Fool's Gold Report: Platinum-Group Metals Keep Climbing Faster Than Gold


After two days of turmoil, the stock market took today to take a rest from its turbulent movements, and for the most part, the precious metals markets followed suit. April gold futures gained $2.40 per ounce to settle at $1,340.30, while May silver futures picked up a nickel to settle at $21.27 per ounce. Yet even though the SPDR Gold Shares rose just a sixth of a percent and the iShares Silver Trust dropped a single penny, the other part of the precious-metals complex posted sharp gains, as platinum and palladium both soared more than 1%.

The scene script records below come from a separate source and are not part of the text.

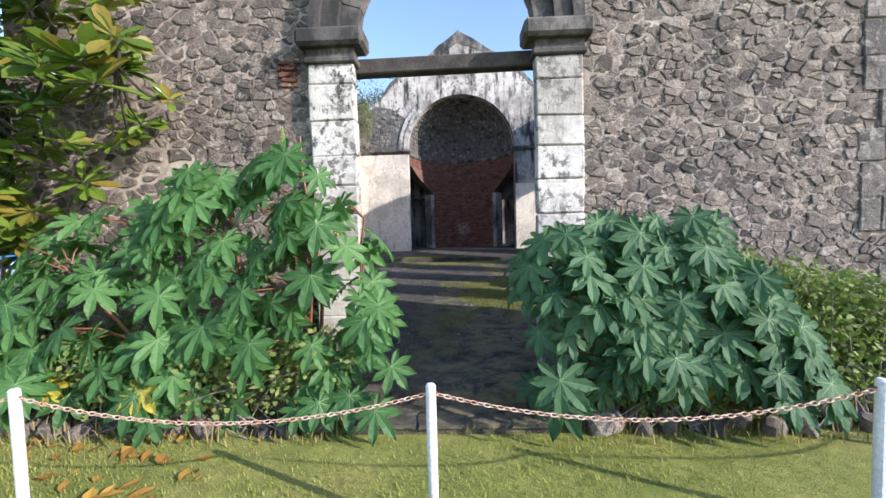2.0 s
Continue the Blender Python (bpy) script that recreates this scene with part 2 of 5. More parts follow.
def tube(bm, pts, radii, sides=6, cap=True):
    """A tapered tube along points."""
    rings = []
    for i, p in enumerate(pts):
        p = Vector(p)
        d = (Vector(pts[min(i + 1, len(pts) - 1)]) - Vector(pts[max(i - 1, 0)])).normalized()
        a = d.orthogonal().normalized() if abs(d.z) > 0.9 else d.cross(Vector((0, 0, 1))).normalized()
        b = d.cross(a)
        r = radii[i] if isinstance(radii, (list, tuple)) else radii
        rings.append([bm.verts.new(p + r * (math.cos(k * math.tau / sides) * a + math.sin(k * math.tau / sides) * b)) for k in range(sides)])
    for r0, r1 in zip(rings, rings[1:]):
        for k in range(sides):
            bm.faces.new((r0[k], r0[(k + 1) % sides], r1[(k + 1) % sides], r1[k]))
    if cap:
        bm.faces.new(rings[0][::-1])
        bm.faces.new(rings[-1])
    return bm


def clip_half(poly, p, n):
    out = []
    for i, a in enumerate(poly):
        b = poly[(i + 1) % len(poly)]
        da, db = (a[0] - p[0]) * n[0] + (a[1] - p[1]) * n[1], (b[0] - p[0]) * n[0] + (b[1] - p[1]) * n[1]
        if da <= 0:
            out.append(a)
        if da * db < 0:
            t = da / (da - db)
            out.append((a[0] + t * (b[0] - a[0]), a[1] + t * (b[1] - a[1])))
    return out


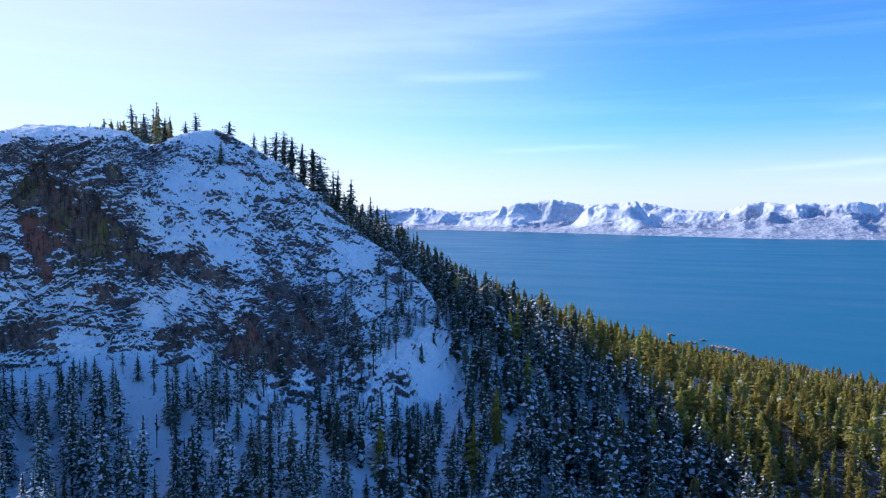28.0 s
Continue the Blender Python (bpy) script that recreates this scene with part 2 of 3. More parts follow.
def water_material():
    n = Nodes("lake_water")
    v = n.coords((0.25, 1.0, 1.0), (0, 0, radians(12)), world=True)
    waves = n.noise(n.coords((0.6, 1.0, 1.0), world=True), 0.25, 6, 0.65)
    wind = n.ramp(n.noise(v, 0.012, 5, 0.6), 0.35, 0.7)
    c = n.mix(wind, (0.011, 0.112, 0.204), (0.018, 0.150, 0.258))
    rough = n.math("ADD", 0.34, n.math("MULTIPLY", wind, 0.12))
    return n.finish(n.surface(c, rough, n.bump(waves, 0.8, 0.6), 0.30))


def mountain_material():
    n = Nodes("far_mountains")
    v = n.coords()
    up = n.up(n.add("ShaderNodeNewGeometry").outputs["Normal"])
    wood = n.add("ShaderNodeAttribute")
    wood.attribute_name = "woods"
    patch = n.noise(v, 0.03, 7, 0.68)
    trees = n.ramp(n.math("ADD", wood.outputs["Fac"], n.math("MULTIPLY", n.math("SUBTRACT", patch, 0.5), 1.3)), 0.35, 0.75)
    # distance haze is painted in: woods, bare rock and snow are tinted pale blue
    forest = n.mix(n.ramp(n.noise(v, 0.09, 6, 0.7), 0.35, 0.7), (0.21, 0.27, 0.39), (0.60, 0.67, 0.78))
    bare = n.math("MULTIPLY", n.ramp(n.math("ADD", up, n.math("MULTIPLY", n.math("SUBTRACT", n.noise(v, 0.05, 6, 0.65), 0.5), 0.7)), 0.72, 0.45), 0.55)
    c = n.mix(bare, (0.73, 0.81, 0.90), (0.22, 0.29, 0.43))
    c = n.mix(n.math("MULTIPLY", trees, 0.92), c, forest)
    return n.finish(n.surface(c, 0.85, n.bump(n.noise(v, 0.02, 6, 0.55), 1.0, 22), 0.1))


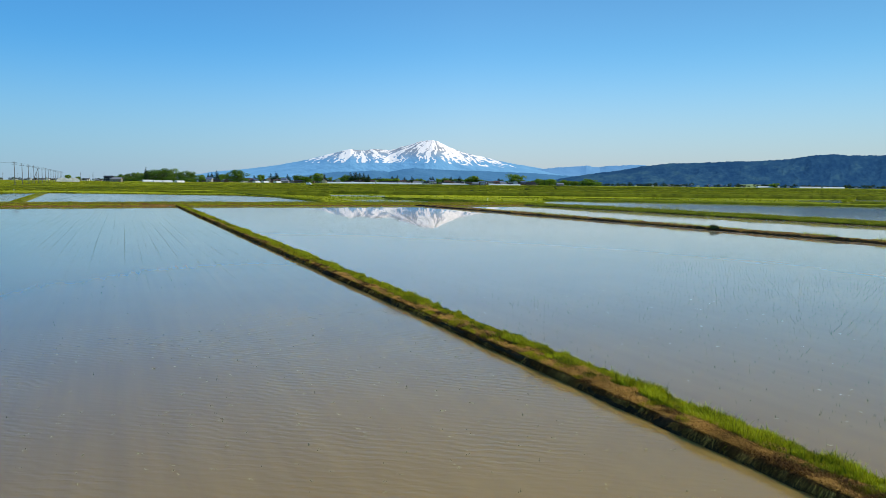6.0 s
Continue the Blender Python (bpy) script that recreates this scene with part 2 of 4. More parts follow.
def wobble(t, seed, scale=1.0):
    """Smooth uneven line: a sum of sines of odd lengths."""
    r = np.random.default_rng(seed)
    out = np.zeros_like(t)
    for k in range(6):
        out += np.sin(t * scale * (0.35 * 1.9 ** k) + r.uniform(0, 6.3)) / (1.35 ** k)
    return out / 3.2


def blades(name, base, height, width, lean, mat, parent=None, segments=2):
    """Many grass blades in one mesh: base points, heights, widths and leaning vectors."""
    n = len(base)
    ang = rng.uniform(0, 2 * np.pi, n)
    side = np.stack([np.cos(ang), np.sin(ang), 0 * ang], 1) * (width / 2)[:, None]
    up = np.zeros((n, 3))
    up[:, 2] = height
    tip = base + up + lean
    if segments == 1:
        verts = np.stack([base - side, base + side, tip], 1).reshape(-1, 3)
        faces = np.arange(3 * n).reshape(n, 3)
    else:
        middle = base + up * 0.6 + lean * 0.3
        verts = np.stack([base - side, base + side, middle - side * 0.75, middle + side * 0.75, tip], 1).reshape(-1, 3)
        o = np.arange(n)[:, None] * 5
        faces = np.concatenate([o + [0, 1, 3], o + [0, 3, 2], o + [2, 3, 4]])
    return raw_mesh(name, verts, faces, mat, parent)


def bank(name, a, b, section, mats, step, rough, seed, label, crumbled=0.0):
    """A raised earth bank from a to b. section: (offset, height, material) across it, left to right. crumbled: how far its left
    face is eaten away by the water."""
    a, b = Vector((*a, 0)), Vector((*b, 0))
    length = (b - a).length
    along = (b - a).normalized()
    side = Vector((along.y, -along.x, 0))
    n = max(2, int(length / step))
    t = np.linspace(0, length, n)
    k = len(section)
    verts = np.zeros((n, k, 3))
    for j, (off, z, _) in enumerate(section):
        edge = 0.4 if j in (0, k - 1) else 1.0
        o = off + wobble(t, seed + j, 1.3) * rough + wobble(t, seed + 30 + j, 9) * rough * 0.5
        if j < 5:
            o = o + crumbled * (wobble(t, seed + 90, 3.1) + 0.8 * wobble(t, seed + 91 + j, 8)) * (1 - j / 6)
        zz = z + (wobble(t, seed + 60 + j, 1.7) * rough * 0.7 + rng.normal(0, rough * 0.18, n)) * (edge if z > 0 else 0)
        verts[:, j, 0] = a.x + along.x * t + side.x * o
        verts[:, j, 1] = a.y + along.y * t + side.y * o
        verts[:, j, 2] = zz
    fall = np.clip(np.minimum(t, length - t) / 1.5, 0, 1)[:, None]      # the ends run out into the ground
    verts[:, :, 2] = np.where(verts[:, :, 2] > 0, verts[:, :, 2] * fall - 0.2 * (1 - fall), verts[:, :, 2])
    i = np.arange(n - 1)[:, None] * k + np.arange(k - 1)[None]
    faces = np.stack([i, i + 1, i + k + 1, i + k], -1).reshape(-1, 4)
    index = np.tile([s[2] for s in section[:-1]], n - 1)
    ob = raw_mesh(name, verts.reshape(-1, 3), faces, mats, None, False, index)
    return tagged(ob, label, "bund", "", "structure")


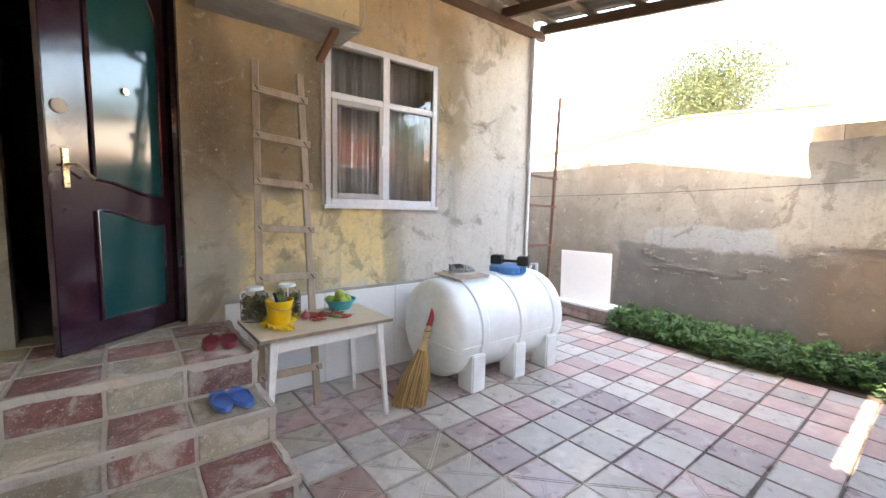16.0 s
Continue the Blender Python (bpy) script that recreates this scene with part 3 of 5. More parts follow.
for ya, yb, z in ((2.5, 2.66, 0.8), (2.62, 2.82, 0.86), (2.79, 2.97, 0.92)):
    part("mortar_patch", rough_block((1.9445, ya, z), (1.951, yb, z + 0.05), 0.022, 12, 14, ya), M["cement"], wall_e, "grey scraped render")
part("filler", rough_block((1.9455, 2.7, 0.745), (1.9515, 3.85, 0.84), 0.01, 16, 5, 6), M["clad"], wall_e, "white filler streak")

part("flaking_edge", rough_block((-5.004, 1.3, 0.86), (-4.988, 2.6, 0.9), 0.03, 16, 4, 9), M["west"], wall_west, "lifting edge of the render")
part("flaking_edge", rough_block((-5.004, 2.9, 1.28), (-4.988, 4.2, 1.32), 0.035, 16, 3, 5), M["west"], wall_west, "lifting edge of the render")
rnd = random.Random(40)
for i in range(64):
    y, z = rnd.uniform(1.2, 4.3), rnd.gauss(0.98, 0.13)
    if y > 2.9:
        z += 0.22
    w, h = rnd.uniform(0.03, 0.14), rnd.uniform(0.01, 0.028)
    part("flake", rough_block((-5.003, y, z), (-4.988 + rnd.uniform(0, 0.008), y + w, z + h), 0.014, 5, 17, i), M["flake"], wall_west)
for y, w in ((0.15, 0.16), (0.38, 0.12), (0.62, 0.2), (0.95, 0.1), (-0.3, 0.2)):
    part("stone", rough_block((-5.17, y, 2.27), (-5.05, y + w, 2.31 + w * 0.4), 0.03, 4, 9, y + 2), M["oldstone"], wall_west)
# stone course on the west wall, under the dish
y = 2.95
for w in (0.26, 0.38, 0.3, 0.36):
    part("stone", rough_block((-5.19, y, 2.39), (-5.0, y + w - 0.012, 2.55), 0.012, 3, 6, y), M["oldstone"], wall_west)
    y += w

out = thing("outlet_box", pose(-4.999, 3.89, 1.66), "small white cable box on the yard wall", "outlet")
part("case", box((0, -0.045, -0.05), (0.045, 0.045, 0.05), 0.008, seg=2), M["white"], out)
part("cover", box((0.045, -0.03, -0.035), (0.052, 0.03, 0.03), 0.003), M["seal"], out, "grey cover")

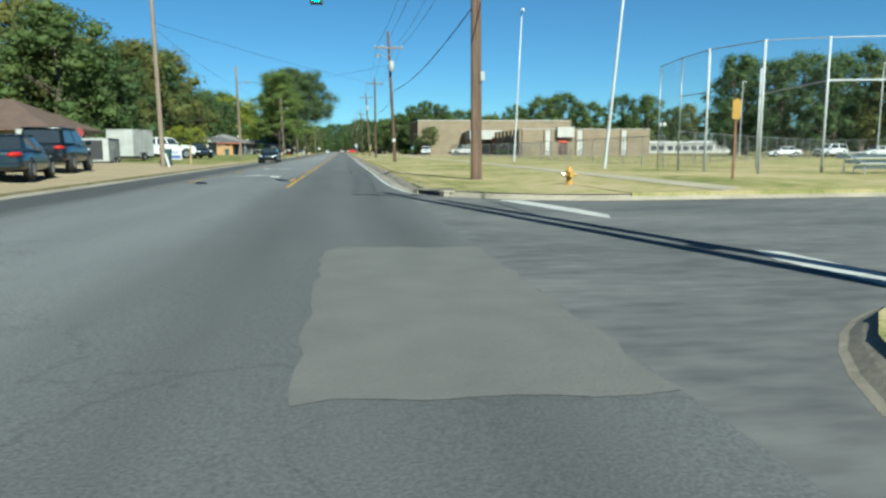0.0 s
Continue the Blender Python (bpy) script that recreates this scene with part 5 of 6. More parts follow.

Today's Spot Price and Change From Previous Day


$1,337, up $2


$21.16, up $0.02


$1,473, up $17


$769, up $10

Source: Kitco. As of 5:30 p.m. EST.

Image sources: Wikimedia Commons; Creative Commons/Armin Kubelbeck.

Why are metals diverging?
The disparate performance of gold, silver, platinum, and palladium shows the different dynamics that affect each of the precious metals. For gold, a lack of bad news from Ukraine led to downward pressure on prices, but concerns about the U.S. economy helped support the yellow metal today. In particular, following soft numbers from the ADP private employment report and Federal Reserve's Beige Book assessment of regional economic conditions across the nation, investors were willing to hold onto gold pending more information from the February nonfarm payroll and unemployment report, which will be released on Friday.

But platinum and palladium are dealing with much different conditions, as palladium rose to its highest levels in nearly a year. Several factors are pushing platinum-group metals higher, including ongoing labor trouble in South Africa, where a substantial portion of the world's production of platinum and palladium comes from. In addition, Russia is the largest producer of palladium in the world, and with the threat of economic sanctions if the Russian government doesn't back down from its aggressive stance on the Ukrainian situation, precious-metals investors are weighing the potential for even greater supply disruptions.

Miners climb
Meanwhile, mining stocks fared better than bullion today, with the Market Vectors Gold Miners ETF up 1.5%. Last night, Barrick Gold CEO Jamie Sokalsky said that his company isn't looking to reimplement hedges, but it is willing to sell some of its assets in order to streamline its operations. Moreover, Sokalsky expects the potential for $2,000 gold within the next three years. Although the positive words didn't help Barrick stock, other miners saw impressive gains.

Platinum-group metal miner Stillwater Mining had a strong day, rising 4% on the price gains for platinum and palladium and hitting its highest levels in a year. As long as political tension continues in Russia and labor problems plague South Africa's mining community, Stillwater could be the most reliable source of platinum-group metals in the world market.

Gold investors should continue staying aware of conditions in the Crimea, but economic data will also play a vital role going forward. In the long run, the fact that gold has managed to find what appears to be a floor price could be very valuable for prospects for a new bull market going forward.